Is the openfl test using Bitmap instances, are they both ending up with some gl-batch draw? I think flixel is rendering sprites to a Graphics buffer, I've always wondered if that could be omitted
OpenFL BunnyMark is doing this, removing unnecessary code:
public function new(){
// ... other initializations ...
var bitmapData = Assets.getBitmapData ("assets/wabbit_alpha.png");
tileset = new Tileset (bitmapData);
tileset.addRect (bitmapData.rect);
// ...
indices = new Vector<Int> ();
transforms = new Vector<Float> ();
}
private function addBunny ():Void {
var bunny = new Bunny ();
bunny.x = 0;
bunny.y = 0;
bunny.speedX = Math.random () * 5;
bunny.speedY = (Math.random () * 5) - 2.5;
bunnies.push (bunny);
indices.push (bunny.id);
transforms.push (0);
transforms.push (0);
}
private function stage_onEnterFrame (event:Event):Void {
for (i in 0...bunnies.length) {
// ... recalculates bunnies position ...
transforms[i * 2] = bunny.x;
transforms[i * 2 + 1] = bunny.y;
}
graphics.clear ();
graphics.beginFill (0xFFFFFF);
graphics.drawRect (0, 0, stage.stageWidth, stage.stageHeight);
graphics.beginBitmapFill (tileset.bitmapData, null, false);
graphics.drawQuads (tileset.rectData, indices, transforms);
}
So it's doing a single drawQuads
call per frame, with all the bunnies. It can do this because all the bunnies have the same bitmapData.
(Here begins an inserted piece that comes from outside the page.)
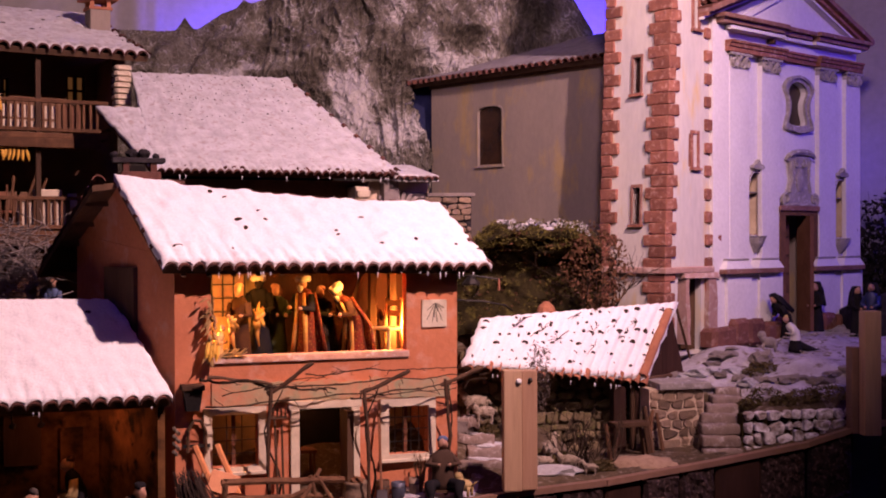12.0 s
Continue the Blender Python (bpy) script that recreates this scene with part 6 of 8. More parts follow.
for s in (-1, 1):
    bm = B()
    e = 0.134
    hexa(bm, [(-0.001 + s * e, -0.05, 1.660), (-0.001, -0.05, 1.709), (-0.001, 0.19, 1.709), (-0.001 + s * e, 0.19, 1.660)], [(-0.001 + s * e, -0.05, 1.672), (-0.001, -0.05, 1.722), (-0.001, 0.19, 1.722), (-0.001 + s * e, 0.19, 1.672)])
    part("roof_slope", bm, M["vine"], shrine)
st = tile_mesh("roof_tile", 0.012, 0.05, M["vine"])
for s in (-1, 1):
    for k in range(9):
        for q in range(3):
            f = q / 3
            ang = math.degrees(math.atan2(0.05, 0.134))
            piece("roof_tile", st, shrine, pose(-0.001 + s * (0.138 - 0.134 * f), -0.045 + k * 0.027, 1.671 + 0.05 * f) @ pose(0, 0, 0, 0, 0, 90 if s > 0 else -90) @ pose(0, 0, 0, ang))
ridge = tile_mesh("ridge_tile", 0.013, 0.05, M["vine"])
for k in range(5):
    piece("ridge_tile", ridge, shrine, pose(-0.001, -0.056 + k * 0.047, 1.720, 2))

# ---- closed parasol at the side of the barrier ----
par = thing("parasol", pose(0.845, 2.60, 0.0), "tall closed parasol with dark red fabric", "parasol")
bm = B()
prof = [(0.10, 0.55), (0.095, 0.9), (0.070, 1.22), (0.063, 1.32), (0.058, 1.45), (0.050, 1.62), (0.040, 1.78), (0.030, 1.88), (0.020, 1.935), (0.010, 1.955), (0.003, 1.960)]
n = 40
rings = []
for r, z in prof:
    off = -0.013 - 0.105 * max(0, 1.93 - z)
    rings.append([bm.verts.new((off + (r * (1 + 0.13 * math.cos(8 * a))) * math.cos(a), (r * (1 + 0.13 * math.cos(8 * a))) * math.sin(a), z)) for a in (2 * math.pi * k / n for k in range(n))])
for a, b in zip(rings, rings[1:]):
    for k in range(n):
        bm.faces.new((a[k], a[(k + 1) % n], b[(k + 1) % n], b[k]))
part("canopy", bm, M["velvet"], par, smooth=True)
bm = B()
tube(bm, [(-0.21, 0, 0.05), (-0.120, 0, 0.9), (-0.013, 0, 1.955)], 0.010, 10)
part("pole", bm, M["iron"], par)
bm = B()
lathe(bm, [(0.24, 0.0), (0.24, 0.04), (0.06, 0.07), (0.03, 0.16)], 24, Matrix.Translation((-0.21, 0, 0)))
part("base", bm, M["block"], par)

# ---- notices on the block wall ----
WALL_AT = pose(wall_start.x, wall_start.y, 0, 0, 0, -25)


def notice(x0, x1, z0, z1, lean, pictures):
    """A white card on the wall with small dark pictures on it; one side leans."""
    ob = thing("notice_board", WALL_AT @ Matrix.Translation((0, -0.024, z0)), "white notice card with small dark pictures", "notice board", "cards on the wall")
    bm = B()
    prism(bm, [(x0 - lean, z0), (x1, z0), (x1, z1), (x0, z1)], -0.006, 0.0)
    part("card", bm, M["paper"], ob)
    for a, b, c, d, arched in pictures:
        bm = B()
        o = arch_outline((a + b) / 2, (b - a) / 2, c, d - (b - a) / 2, 8) if arched else [(a, c), (b, c), (b, d), (a, d)]
        prism(bm, o, -0.0085, -0.0065)
        part("picture", bm, M["greycloth"] if b - a < 0.05 else M["navy"], ob)
    return ob


notice(0.194, 0.50, 1.408, 1.691, 0.028, ((0.225, 0.248, 1.612, 1.661, False), (0.204, 0.237, 1.552, 1.598, True), (0.261, 0.303, 1.552, 1.641, True), (0.200, 0.296, 1.412, 1.457, False)))
notice(0.190, 0.50, 1.298, 1.4055, 0.0, ((0.232, 0.286, 1.333, 1.360, False), (0.222, 0.290, 1.314, 1.318, False)))
pic = thing("framed_picture", WALL_AT @ Matrix.Translation((0.260, -0.024, 1.667)), "dark framed picture on the block wall", "picture")
bm = B()
ring(bm, [(0, 1.667), (0.2, 1.667), (0.2, 1.879), (0, 1.879)], [(0.013, 1.680), (0.187, 1.680), (0.187, 1.866), (0.013, 1.866)], -0.018, 0.0)
part("frame", bm, M["vine"], pic)
bm = B()
box(bm, 0.013, 0.187, -0.008, -0.002, 1.680, 1.866)
part("print", bm, M["bluecloth"], pic)

# ---- steps, dry wall and stones before the church ----
slab_meshes = []
for k in range(3):
    bm = B()
    box(bm, -0.048, 0.048, -0.024, 0.024, -0.0138, 0.0138, bev=0.0062)
    bmesh.ops.subdivide_edges(bm, edges=[e for e in bm.edges if abs(e.verts[0].co.x - e.verts[1].co.x) > 0.05], cuts=7)
    for w in bm.verts:
        w.co += noise.noise_vector(w.co * 38 + Vector((k * 7.0, 0, 0))) * 0.0026
    slab_meshes.append(to_mesh("step_stone", bm, M["stepstone"], True))
steps = thing("stone_steps", pose(0, 0, 0.93), "worn brown-grey stone steps with rounded edges", "steps")
for k, (x, y, top, w) in enumerate(((0.240, 3.206, 0.965, 1.0), (0.238, 3.231, 0.993, 1.0), (0.239, 3.256, 1.020, 1.0), (0.240, 3.282, 1.041, 0.96), (0.248, 3.310, 1.061, 0.84), (0.262, 3.338, 1.079, 0.80), (0.268, 3.372, 1.096, 0.66))):
    piece("step", slab_meshes[k % 3], steps, pose(x, y, top - 0.0138, (k % 3 - 1) * 1.5, (k % 2) * 1.2 - 0.6, 2 + (k % 3) * 2) @ Matrix.Diagonal((w, 1.1, 1.0, 1)))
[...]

I was wondering if this is giving it those insane numbers, and so I put the drawQuads code in the bunnies loop (something more similar to having a different bitmapData for each sprite):
private function stage_onEnterFrame (event:Event):Void {
graphics.clear ();
graphics.beginFill (0xFFFFFF);
for (i in 0...bunnies.length) {
var transforms = new Vector<Float>();
var indices = new Vector<Int>();
// ... recalculates bunnies position ...
transforms.push(bunny.x);
transforms.push(bunny.y);
indices.push(0);
graphics.drawRect (bunny.x, bunny.y, tileset.rectData[2], tileset.rectData[3]);
graphics.beginBitmapFill (tileset.bitmapData, null, false);
graphics.drawQuads (tileset.rectData, indices, transforms);
}
}
AFAIK this is more like how Flixel's FlxCamera.render()
works: each item has its own drawQuad().
and the result is:
If I'm understanding this correctly (and barring errors in my implementation), this would mean that drawQuads
is itself relatively slow and Flixel is already optimizing it a lot...
OR shaderFill
is faster than bitmapFill
, I'll try.
I changed bitmapFill
to shaderFill
in OpenFL's BunnyMark and it almost doubles the number of bunnies:
But still far from FlxBunnyMark 25k bunnies
Seems related to https://github.com/HaxeFlixel/flixel/issues/3005
I ran both OpenFL's BunnyMark and Flixel's FlxBunnyMark on the same machine, adding bunnies until the fps dropped under 60. Windows-HXCPP-release. For FlxBunnymark, the options were: No Collisions/No shaders/Step: Variable/On-Screen. I also disabled the
angularVelocity
because the bunnies in the OpenFL version are not rotating.27k bunnies for Flixel+OpenFL (at 52fps) vs. 240k bunnies for OpenFL (at 54fps).
Please forgive me if there is something obvious that I'm missing: both benchmarks are "official", I'm using the default configuration for each project, so I'm guessing they are doing the best they can to show the correct numbers. OpenFL's BunnyMark is using drawQuads, too.
Using the Visual Studio profiler there seems to be no discernible bottlenecks (as in: there are no obvious inefficiencies in Flixel that are eating the cpu time), just, the end result is that it's taking a lot more time to render.
Is Flixel unwittingly creating more work than it should for the rendering pipeline? Or is OpenFL missing some optimizations that overwhelmingly affect Flixel?
I know that there is more than raw performance to appreciate, but still: it's the same rendering engine, the numbers shouldn't be so different.
How can we approach the issue to gather more data, maybe find the root cause? Does anyone have any pointers?